── INPUT RECORDS ──
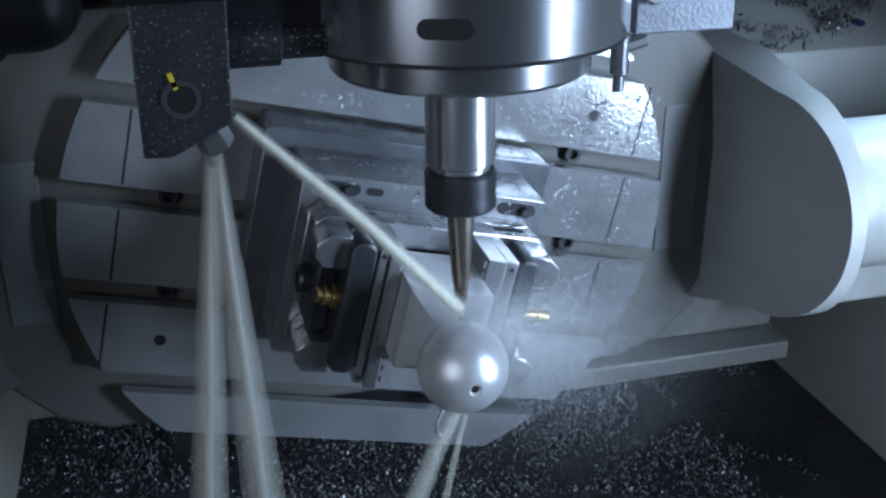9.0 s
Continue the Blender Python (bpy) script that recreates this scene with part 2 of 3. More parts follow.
# ---- tilting cradle ----
def cradle():
    t = root("tilting_cradle", "white painted tilting cradle that carries the round table", "machine cradle")
    w = [(0.203, 0.152), (0.262, 0.093), (0.286, 0.086), (0.286, -0.086), (0.270, -0.106), (0.235, -0.142), (0.20, -0.156)]
    outline = w + [(-x, y) for x, y in w[::-1]]
    # Shade painted in: yoke, skirt and lip are darker than the right wall.
    part("yoke", prism(outline, -0.20, -0.068, 0.004), M_CRADLE_SHADED, t)
    turn = Matrix(((0, 0, 1, 0), (1, 0, 0, 0), (0, 1, 0, 0), (0, 0, 0, 1)))
    r = 0.0835
    bend = [(-r * math.cos(math.pi * i / 40), r * math.sin(math.pi * i / 40)) for i in range(41)]
    wall = [(-0.106, -0.20), (-0.106, -0.066)] + bend + [(0.095, -0.066), (0.095, -0.20)]
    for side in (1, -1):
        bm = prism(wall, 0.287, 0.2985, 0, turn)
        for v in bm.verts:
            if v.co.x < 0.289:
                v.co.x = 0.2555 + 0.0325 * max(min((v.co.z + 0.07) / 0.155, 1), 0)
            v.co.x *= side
        # Right wall takes the lit copy, left wall the shaded one.
        part("side_wall", bm, M_ARM if side > 0 else M_CRADLE_SHADED, t)
    for s in (1, -1):
        frame_pts = [(0.222, 0.056), (0.254, 0.056), (0.254, -0.062), (0.222, -0.062)]
        part("cover_plate", prism([(s * x, y) for x, y in frame_pts], -0.070, -0.0668, 0.0010), M_POCKET, t)
    part("skirt", box(0.13, 0.35, -0.158, -0.085, -0.15, -0.088, 0.003), M_CRADLE_SHADED, t)
    part("lip", box(0.10, 0.352, -0.176, -0.159, -0.15, -0.060, 0.002), M_CRADLE_SHADED, t)
    return t


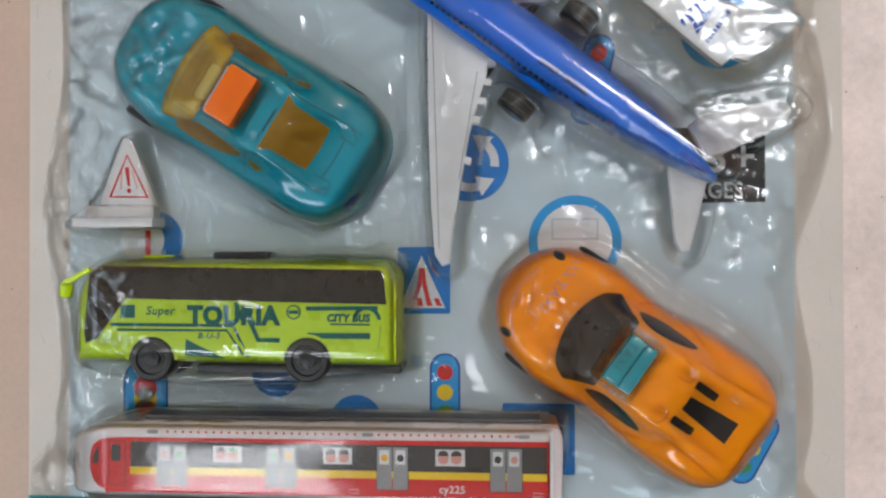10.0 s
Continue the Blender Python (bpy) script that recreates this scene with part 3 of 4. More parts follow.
───
**INSTRUCTIONS TO FOLLOW:**
Print the records word for word and exclude any picture they hold.

**EXERCISE OUTPUT:**
9.0 s
Continue the Blender Python (bpy) script that recreates this scene with part 2 of 3. More parts follow.
# ---- tilting cradle ----
def cradle():
    t = root("tilting_cradle", "white painted tilting cradle that carries the round table", "machine cradle")
    w = [(0.203, 0.152), (0.262, 0.093), (0.286, 0.086), (0.286, -0.086), (0.270, -0.106), (0.235, -0.142), (0.20, -0.156)]
    outline = w + [(-x, y) for x, y in w[::-1]]
    # Shade painted in: yoke, skirt and lip are darker than the right wall.
    part("yoke", prism(outline, -0.20, -0.068, 0.004), M_CRADLE_SHADED, t)
    turn = Matrix(((0, 0, 1, 0), (1, 0, 0, 0), (0, 1, 0, 0), (0, 0, 0, 1)))
    r = 0.0835
    bend = [(-r * math.cos(math.pi * i / 40), r * math.sin(math.pi * i / 40)) for i in range(41)]
    wall = [(-0.106, -0.20), (-0.106, -0.066)] + bend + [(0.095, -0.066), (0.095, -0.20)]
    for side in (1, -1):
        bm = prism(wall, 0.287, 0.2985, 0, turn)
        for v in bm.verts:
            if v.co.x < 0.289:
                v.co.x = 0.2555 + 0.0325 * max(min((v.co.z + 0.07) / 0.155, 1), 0)
            v.co.x *= side
        # Right wall takes the lit copy, left wall the shaded one.
        part("side_wall", bm, M_ARM if side > 0 else M_CRADLE_SHADED, t)
    for s in (1, -1):
        frame_pts = [(0.222, 0.056), (0.254, 0.056), (0.254, -0.062), (0.222, -0.062)]
        part("cover_plate", prism([(s * x, y) for x, y in frame_pts], -0.070, -0.0668, 0.0010), M_POCKET, t)
    part("skirt", box(0.13, 0.35, -0.158, -0.085, -0.15, -0.088, 0.003), M_CRADLE_SHADED, t)
    part("lip", box(0.10, 0.352, -0.176, -0.159, -0.15, -0.060, 0.002), M_CRADLE_SHADED, t)
    return t


10.0 s
Continue the Blender Python (bpy) script that recreates this scene with part 3 of 4. More parts follow.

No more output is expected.